**Set problem**
Pull every line holding the string "with" from the records below.
--- START Records to use ---
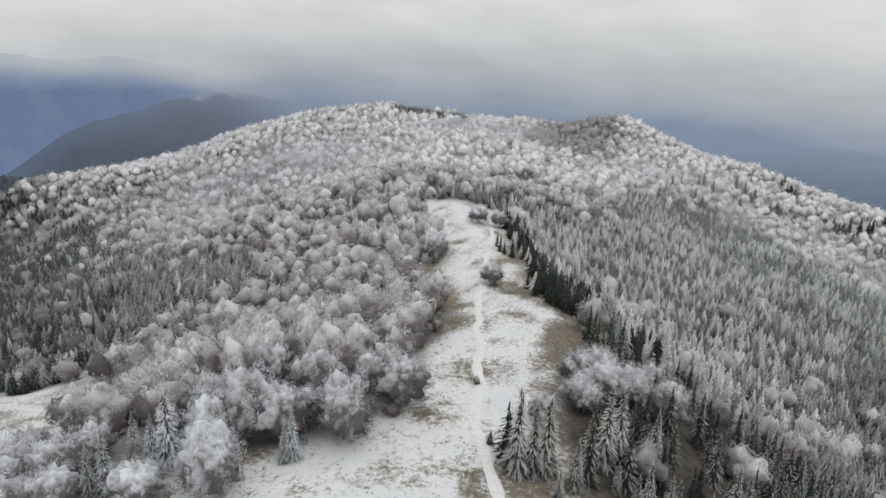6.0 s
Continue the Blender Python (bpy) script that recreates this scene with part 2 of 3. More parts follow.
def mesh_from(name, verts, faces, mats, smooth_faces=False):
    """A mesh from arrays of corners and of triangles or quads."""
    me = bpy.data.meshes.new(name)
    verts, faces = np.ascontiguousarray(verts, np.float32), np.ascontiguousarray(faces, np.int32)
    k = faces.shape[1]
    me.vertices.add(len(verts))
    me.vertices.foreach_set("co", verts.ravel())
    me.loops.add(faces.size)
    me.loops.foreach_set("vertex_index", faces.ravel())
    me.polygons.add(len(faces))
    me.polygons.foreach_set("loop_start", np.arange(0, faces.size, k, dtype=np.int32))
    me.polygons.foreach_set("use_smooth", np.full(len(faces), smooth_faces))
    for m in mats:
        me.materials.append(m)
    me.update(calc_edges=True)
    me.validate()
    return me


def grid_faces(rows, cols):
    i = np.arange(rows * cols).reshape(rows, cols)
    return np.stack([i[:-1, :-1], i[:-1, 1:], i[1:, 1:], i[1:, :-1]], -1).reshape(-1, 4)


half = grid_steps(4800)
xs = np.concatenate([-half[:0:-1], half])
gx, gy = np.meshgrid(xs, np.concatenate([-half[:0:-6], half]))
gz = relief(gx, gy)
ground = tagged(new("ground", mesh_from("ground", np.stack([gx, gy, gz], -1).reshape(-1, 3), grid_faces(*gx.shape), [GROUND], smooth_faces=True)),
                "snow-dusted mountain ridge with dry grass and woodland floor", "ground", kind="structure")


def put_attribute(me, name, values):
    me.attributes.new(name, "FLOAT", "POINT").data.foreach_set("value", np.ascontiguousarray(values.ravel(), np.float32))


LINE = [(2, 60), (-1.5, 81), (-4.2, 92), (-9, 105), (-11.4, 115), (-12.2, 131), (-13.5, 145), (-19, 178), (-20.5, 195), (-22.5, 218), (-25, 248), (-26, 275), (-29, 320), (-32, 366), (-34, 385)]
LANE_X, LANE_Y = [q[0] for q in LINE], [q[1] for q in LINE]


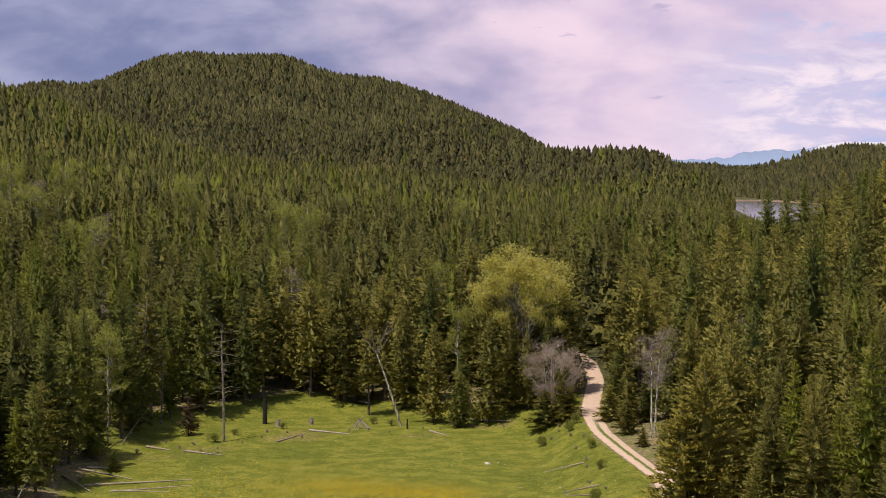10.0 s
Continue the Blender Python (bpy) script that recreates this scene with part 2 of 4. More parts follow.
--- END Records to use ---
**Exercise result**
Continue the Blender Python (bpy) script that recreates this scene with part 2 of 3. More parts follow.
                "snow-dusted mountain ridge with dry grass and woodland floor", "ground", kind="structure")
Continue the Blender Python (bpy) script that recreates this scene with part 2 of 4. More parts follow.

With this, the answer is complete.